Ali Bulaç, kırk yıllık dost ve arkadaşlarının, kendisinin FETÖ ile itham edilmesi karşısında, “Bu apaçık bir yalan ve iftiradır demeniz gerekmez miydi?” (24/Nur, 12) şeklinde bir tavır ortaya koymalarını beklediğini belirtmektedir. Ben de buna nazire yaparak ona şöyle bir tavrı yakıştırıyorum: Kendisi de, 15 Temmuz’u bir milat olarak alıp, bunca yıllık bir geçmişi muhasebe etmeli değil miydi? Geride bıraktığı yıllarda Abant Konsilleri ve benzeri ortamlarda imza atmış bulunduğu akidevî kirlilikleri gözden geçirip, demek bunca çaba bir yanılgı imiş; bundan sonraki hayatımda tamamen ve sadece Allah’ın dini yanında yer alacağım; Allah için, Allah adına ve Allah’a göre olmayan bütün faaliyet ve düşüncelerden beraetimi ilan ediyorum demesi gerekmez miydi?

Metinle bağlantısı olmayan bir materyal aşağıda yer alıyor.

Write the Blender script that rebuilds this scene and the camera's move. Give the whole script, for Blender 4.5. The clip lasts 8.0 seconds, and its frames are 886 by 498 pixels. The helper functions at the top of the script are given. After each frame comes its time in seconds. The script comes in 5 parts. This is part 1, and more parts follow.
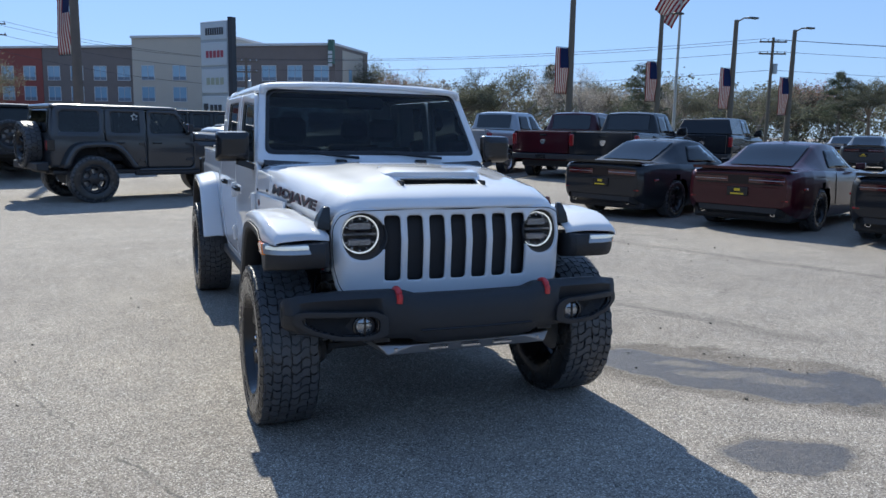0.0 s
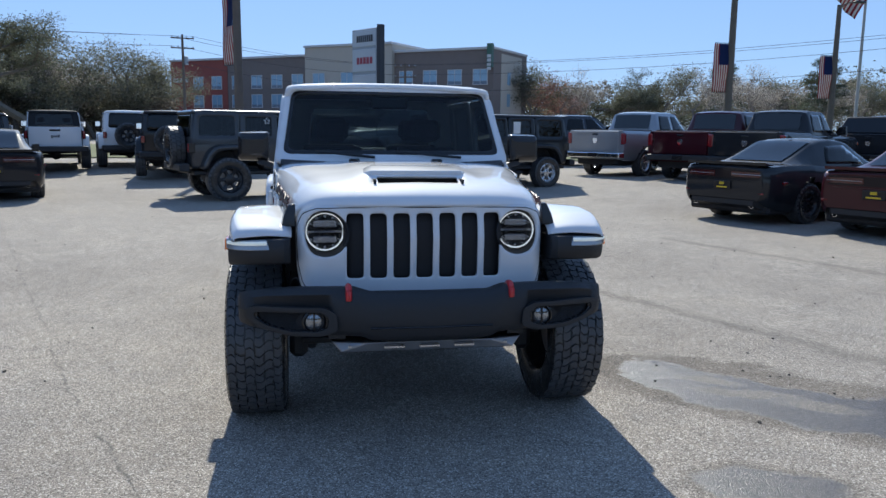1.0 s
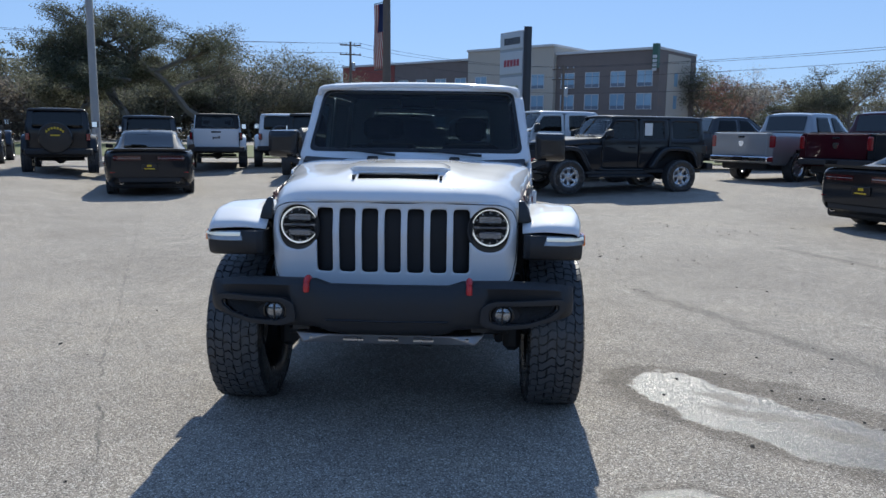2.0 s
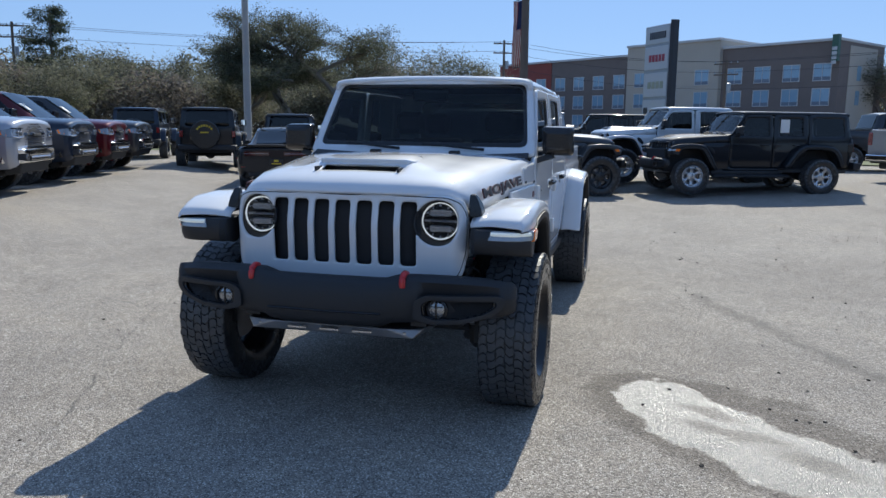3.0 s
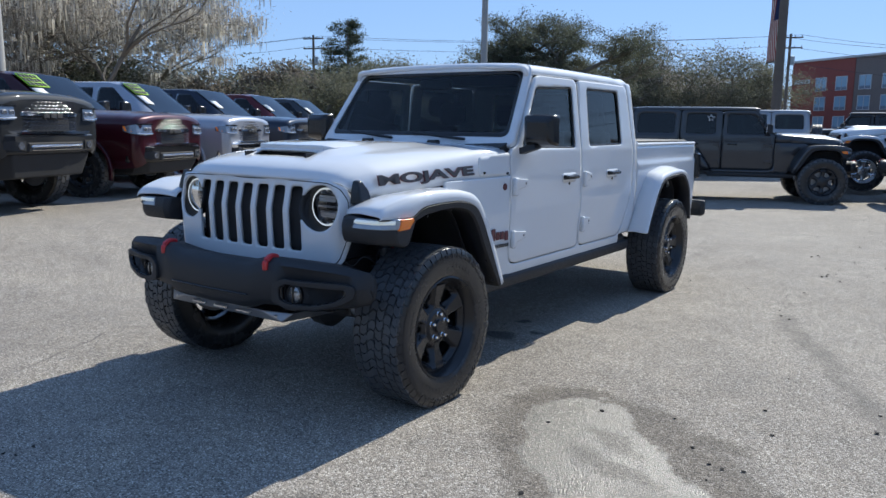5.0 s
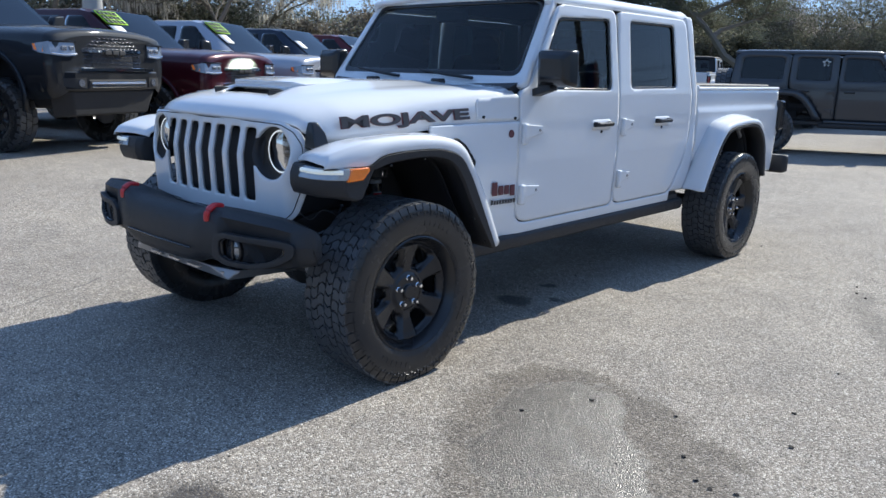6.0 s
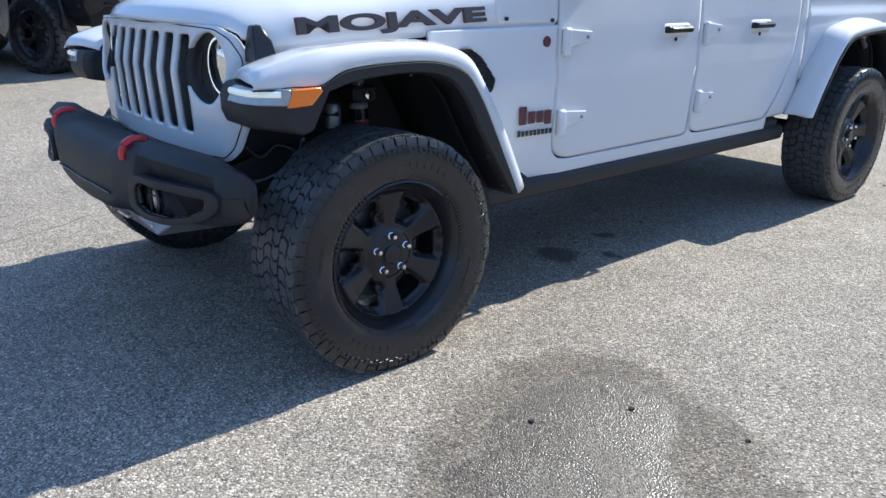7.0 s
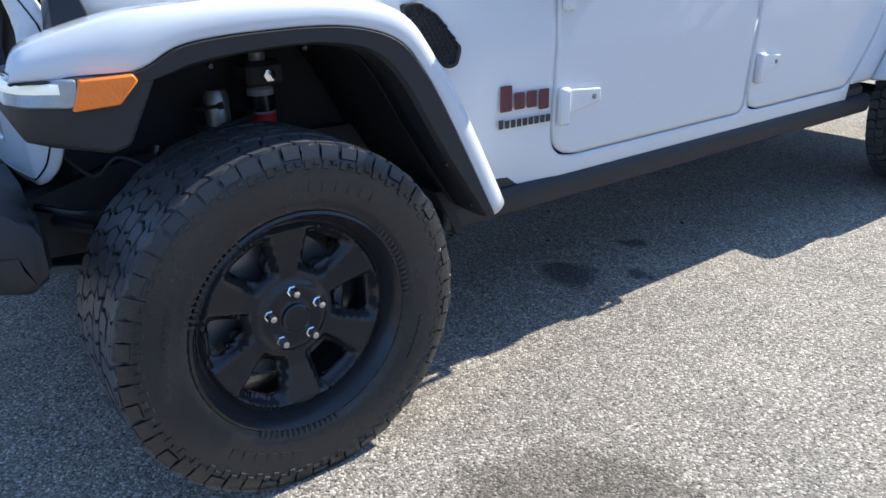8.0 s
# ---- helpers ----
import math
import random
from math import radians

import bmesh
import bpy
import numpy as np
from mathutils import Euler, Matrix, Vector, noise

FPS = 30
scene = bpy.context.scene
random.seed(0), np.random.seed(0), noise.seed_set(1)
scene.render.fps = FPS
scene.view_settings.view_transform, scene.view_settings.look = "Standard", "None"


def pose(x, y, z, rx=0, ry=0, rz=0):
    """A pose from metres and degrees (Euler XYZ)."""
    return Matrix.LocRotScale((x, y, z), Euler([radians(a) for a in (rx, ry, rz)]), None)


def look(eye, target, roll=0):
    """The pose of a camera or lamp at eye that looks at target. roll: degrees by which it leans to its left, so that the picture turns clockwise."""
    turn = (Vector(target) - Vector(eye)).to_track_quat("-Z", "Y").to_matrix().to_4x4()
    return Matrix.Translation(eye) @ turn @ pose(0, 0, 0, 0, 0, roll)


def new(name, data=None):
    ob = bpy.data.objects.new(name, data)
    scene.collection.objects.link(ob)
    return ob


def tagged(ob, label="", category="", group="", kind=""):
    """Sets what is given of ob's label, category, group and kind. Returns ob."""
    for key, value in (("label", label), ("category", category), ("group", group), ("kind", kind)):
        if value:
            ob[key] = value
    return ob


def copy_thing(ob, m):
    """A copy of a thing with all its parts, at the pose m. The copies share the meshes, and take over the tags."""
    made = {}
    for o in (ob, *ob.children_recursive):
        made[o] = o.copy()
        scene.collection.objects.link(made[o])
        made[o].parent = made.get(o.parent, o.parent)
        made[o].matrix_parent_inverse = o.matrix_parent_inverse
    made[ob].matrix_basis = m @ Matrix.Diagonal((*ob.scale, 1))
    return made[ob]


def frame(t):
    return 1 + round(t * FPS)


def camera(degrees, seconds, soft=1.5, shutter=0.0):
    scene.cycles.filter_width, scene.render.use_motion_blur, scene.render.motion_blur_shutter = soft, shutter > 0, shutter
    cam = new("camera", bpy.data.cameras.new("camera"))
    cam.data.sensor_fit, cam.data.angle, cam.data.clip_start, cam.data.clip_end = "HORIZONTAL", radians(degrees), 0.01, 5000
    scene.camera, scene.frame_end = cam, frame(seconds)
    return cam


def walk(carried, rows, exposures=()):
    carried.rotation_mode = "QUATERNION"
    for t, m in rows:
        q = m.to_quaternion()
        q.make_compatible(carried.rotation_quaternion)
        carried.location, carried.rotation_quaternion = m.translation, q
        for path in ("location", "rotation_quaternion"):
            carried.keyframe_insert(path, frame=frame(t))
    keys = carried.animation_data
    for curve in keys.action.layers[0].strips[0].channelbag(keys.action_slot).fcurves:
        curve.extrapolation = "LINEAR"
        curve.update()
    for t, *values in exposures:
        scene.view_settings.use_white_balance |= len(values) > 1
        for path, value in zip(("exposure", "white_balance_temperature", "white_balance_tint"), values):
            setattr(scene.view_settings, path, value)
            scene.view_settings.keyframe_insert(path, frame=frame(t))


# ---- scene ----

İşte bunu demeyen, hala F. Gülen grubunun safında konuşlanmasını makulleştirmeye çalışan, sözü edilen yapının bin bir türlü İslam dışı işi geçmişte alenen işlemişken, meseleyi, “darbe yapacaklarını bilseydim yanlarında durmazdım” saflığı ile geçiştirmeye çalışan bir kişiye acımak geliyor içimden.
Diliyorum ki Rabbimiz Allah ayaklarımızı kaydırmasın. Hidayete erdirdikten sonra kalplerimizi eğriltmesin.